**Collected material**

---

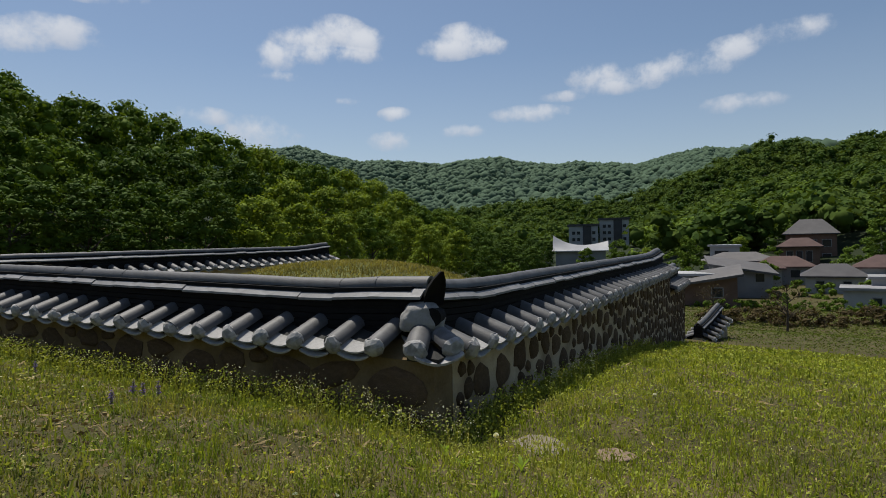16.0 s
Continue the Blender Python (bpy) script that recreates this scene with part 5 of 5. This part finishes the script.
M_BROWN_BUSH = material("russet_leaf", (.05, .04, .02), (.11, .085, .04), .8, .6, 4, 0, translucent=.2, island=.5)
rs = random.Random(31)
shrub_mass("hedge_bush", [(-1.5 + 1.25 * k + rs.uniform(-.4, .4), 48 + rs.uniform(-1.5, 1.5), rs.uniform(2.4, 3.4), rs.uniform(.8, 1.3)) for k in range(15)], M_BROWN_BUSH, "russet bush in a rough hedge across the valley meadow", 150, 5, .2)
shrub_mass("garden_bush", [(-3.2 + rs.uniform(-.4, .4) + 1.35 * k, 56 + rs.uniform(-1.5, 2.0), rs.uniform(1.2, 2.4), rs.uniform(.6, 1.1)) for k in range(13)], M_LEAF[0], "green garden bush below the houses", 130, 6, .2)
shrub_mass("garden_tree", [(2.0, 78, 3, 3.2), (3.2, 90, 3, 3), (10.5, 84, 4, 3), (12.5, 92, 4, 4), (-6.5, 84, 4, 3.5), (-8.5, 92, 5, 4), (0.8, 97, 4, 3.5), (13.8, 98, 5, 5), (2.8, 101, 4, 4), (-11, 101, 5, 4), (11, 69, 2, 1.6), (7, 66.5, 2.4, 1.6), (5.0, 68, 2.2, 1.6), (3.0, 65, 2, 1.4)], M_LEAF[0], "green garden tree between the houses", 260, 7, .3)


def bare_tree(x, y, h):
    rr = random.Random(2)
    root = tagged(new("young_tree"), "thin young tree with sparse spring leaves", "tree")
    root.location = (x, y, gz(x, y))
    bm = bmesh.new()
    lathe_tube(bm, [(0, 0, -.2), (.05, 0, h * .4), (0, .05, h)], [.09, .06, .015], 6)
    tips = []
    for k in range(16):
        a, z = rr.uniform(0, 6.28), h * rr.uniform(.3, .9)
        ln = (h - z) * .55 + .3
        e = (math.cos(a) * ln, math.sin(a) * ln, z + ln * .7)
        lathe_tube(bm, [(0, 0, z), (e[0] * .5, e[1] * .5, z + ln * .45), e], [.03, .018, .006], 4)
        tips += [e, (e[0] * .6, e[1] * .6, z + ln * .5)]
    part("trunk", bm, M_BARK, root)
    rng = np.random.default_rng(9)
    c = np.repeat(np.array(tips), 14, 0) + rng.normal(0, .22, (len(tips) * 14, 3))
    V, T = diamonds(rng, c, rng.uniform(.06, .13, len(c)), .2, .6)
    put_part("leaves", mesh_np("leaves", V, T, M_BROWN_BUSH), root)


bare_tree(3.2, 41.6, 3.4)
bare_tree(-1.9, 50.5, 2.6)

---

**Short exercise**
Reproduce every line precisely as given, omitting all pictures.

**Solution for this problem**
16.0 s
Continue the Blender Python (bpy) script that recreates this scene with part 5 of 5. This part finishes the script.
M_BROWN_BUSH = material("russet_leaf", (.05, .04, .02), (.11, .085, .04), .8, .6, 4, 0, translucent=.2, island=.5)
rs = random.Random(31)
shrub_mass("hedge_bush", [(-1.5 + 1.25 * k + rs.uniform(-.4, .4), 48 + rs.uniform(-1.5, 1.5), rs.uniform(2.4, 3.4), rs.uniform(.8, 1.3)) for k in range(15)], M_BROWN_BUSH, "russet bush in a rough hedge across the valley meadow", 150, 5, .2)
shrub_mass("garden_bush", [(-3.2 + rs.uniform(-.4, .4) + 1.35 * k, 56 + rs.uniform(-1.5, 2.0), rs.uniform(1.2, 2.4), rs.uniform(.6, 1.1)) for k in range(13)], M_LEAF[0], "green garden bush below the houses", 130, 6, .2)
shrub_mass("garden_tree", [(2.0, 78, 3, 3.2), (3.2, 90, 3, 3), (10.5, 84, 4, 3), (12.5, 92, 4, 4), (-6.5, 84, 4, 3.5), (-8.5, 92, 5, 4), (0.8, 97, 4, 3.5), (13.8, 98, 5, 5), (2.8, 101, 4, 4), (-11, 101, 5, 4), (11, 69, 2, 1.6), (7, 66.5, 2.4, 1.6), (5.0, 68, 2.2, 1.6), (3.0, 65, 2, 1.4)], M_LEAF[0], "green garden tree between the houses", 260, 7, .3)


def bare_tree(x, y, h):
    rr = random.Random(2)
    root = tagged(new("young_tree"), "thin young tree with sparse spring leaves", "tree")
    root.location = (x, y, gz(x, y))
    bm = bmesh.new()
    lathe_tube(bm, [(0, 0, -.2), (.05, 0, h * .4), (0, .05, h)], [.09, .06, .015], 6)
    tips = []
    for k in range(16):
        a, z = rr.uniform(0, 6.28), h * rr.uniform(.3, .9)
        ln = (h - z) * .55 + .3
        e = (math.cos(a) * ln, math.sin(a) * ln, z + ln * .7)
        lathe_tube(bm, [(0, 0, z), (e[0] * .5, e[1] * .5, z + ln * .45), e], [.03, .018, .006], 4)
        tips += [e, (e[0] * .6, e[1] * .6, z + ln * .5)]
    part("trunk", bm, M_BARK, root)
    rng = np.random.default_rng(9)
    c = np.repeat(np.array(tips), 14, 0) + rng.normal(0, .22, (len(tips) * 14, 3))
    V, T = diamonds(rng, c, rng.uniform(.06, .13, len(c)), .2, .6)
    put_part("leaves", mesh_np("leaves", V, T, M_BROWN_BUSH), root)


bare_tree(3.2, 41.6, 3.4)
bare_tree(-1.9, 50.5, 2.6)